**Instructions for the task:**
From the line that includes "Continue the Blender" to the last line of the data, quote each line precisely; both boundary lines belong in the answer.
*** Data extract ***
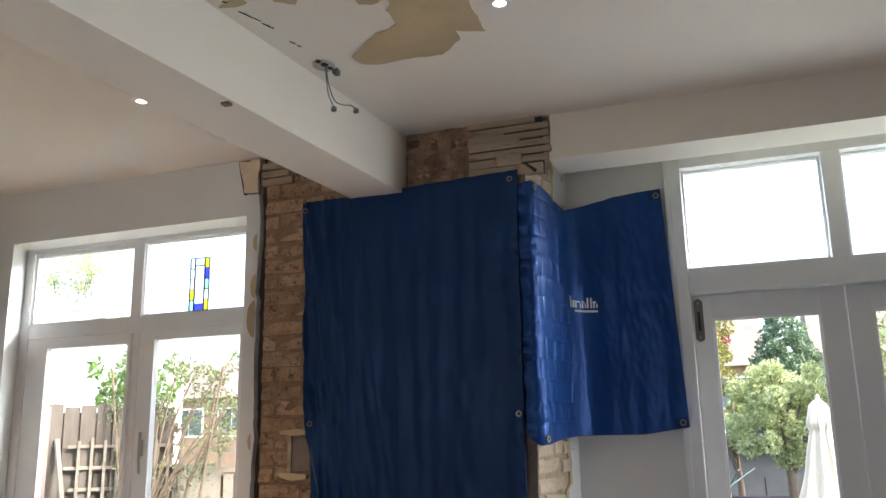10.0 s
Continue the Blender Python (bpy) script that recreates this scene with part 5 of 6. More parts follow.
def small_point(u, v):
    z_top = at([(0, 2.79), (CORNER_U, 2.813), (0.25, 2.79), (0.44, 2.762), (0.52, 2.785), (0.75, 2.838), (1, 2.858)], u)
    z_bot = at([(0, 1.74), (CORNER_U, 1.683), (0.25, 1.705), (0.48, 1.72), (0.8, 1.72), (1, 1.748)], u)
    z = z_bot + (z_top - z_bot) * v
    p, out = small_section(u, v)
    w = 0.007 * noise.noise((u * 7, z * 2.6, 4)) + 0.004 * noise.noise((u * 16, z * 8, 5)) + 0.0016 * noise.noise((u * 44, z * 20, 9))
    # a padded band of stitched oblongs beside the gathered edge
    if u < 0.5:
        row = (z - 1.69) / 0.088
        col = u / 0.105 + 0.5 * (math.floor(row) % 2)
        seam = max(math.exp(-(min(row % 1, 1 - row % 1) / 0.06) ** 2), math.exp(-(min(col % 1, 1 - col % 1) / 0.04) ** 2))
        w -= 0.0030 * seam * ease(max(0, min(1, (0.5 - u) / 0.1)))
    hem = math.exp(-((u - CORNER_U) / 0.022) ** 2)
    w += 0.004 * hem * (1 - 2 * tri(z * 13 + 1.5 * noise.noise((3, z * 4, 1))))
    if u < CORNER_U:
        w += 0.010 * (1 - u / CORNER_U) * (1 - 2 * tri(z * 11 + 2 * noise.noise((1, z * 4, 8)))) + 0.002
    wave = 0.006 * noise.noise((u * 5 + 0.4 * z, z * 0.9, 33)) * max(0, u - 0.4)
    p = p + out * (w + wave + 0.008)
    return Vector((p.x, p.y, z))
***
**Expected answer:**
Continue the Blender Python (bpy) script that recreates this scene with part 5 of 6. More parts follow.
def small_point(u, v):
    z_top = at([(0, 2.79), (CORNER_U, 2.813), (0.25, 2.79), (0.44, 2.762), (0.52, 2.785), (0.75, 2.838), (1, 2.858)], u)
    z_bot = at([(0, 1.74), (CORNER_U, 1.683), (0.25, 1.705), (0.48, 1.72), (0.8, 1.72), (1, 1.748)], u)
    z = z_bot + (z_top - z_bot) * v
    p, out = small_section(u, v)
    w = 0.007 * noise.noise((u * 7, z * 2.6, 4)) + 0.004 * noise.noise((u * 16, z * 8, 5)) + 0.0016 * noise.noise((u * 44, z * 20, 9))
    # a padded band of stitched oblongs beside the gathered edge
    if u < 0.5:
        row = (z - 1.69) / 0.088
        col = u / 0.105 + 0.5 * (math.floor(row) % 2)
        seam = max(math.exp(-(min(row % 1, 1 - row % 1) / 0.06) ** 2), math.exp(-(min(col % 1, 1 - col % 1) / 0.04) ** 2))
        w -= 0.0030 * seam * ease(max(0, min(1, (0.5 - u) / 0.1)))
    hem = math.exp(-((u - CORNER_U) / 0.022) ** 2)
    w += 0.004 * hem * (1 - 2 * tri(z * 13 + 1.5 * noise.noise((3, z * 4, 1))))
    if u < CORNER_U:
        w += 0.010 * (1 - u / CORNER_U) * (1 - 2 * tri(z * 11 + 2 * noise.noise((1, z * 4, 8)))) + 0.002
    wave = 0.006 * noise.noise((u * 5 + 0.4 * z, z * 0.9, 33)) * max(0, u - 0.4)
    p = p + out * (w + wave + 0.008)
    return Vector((p.x, p.y, z))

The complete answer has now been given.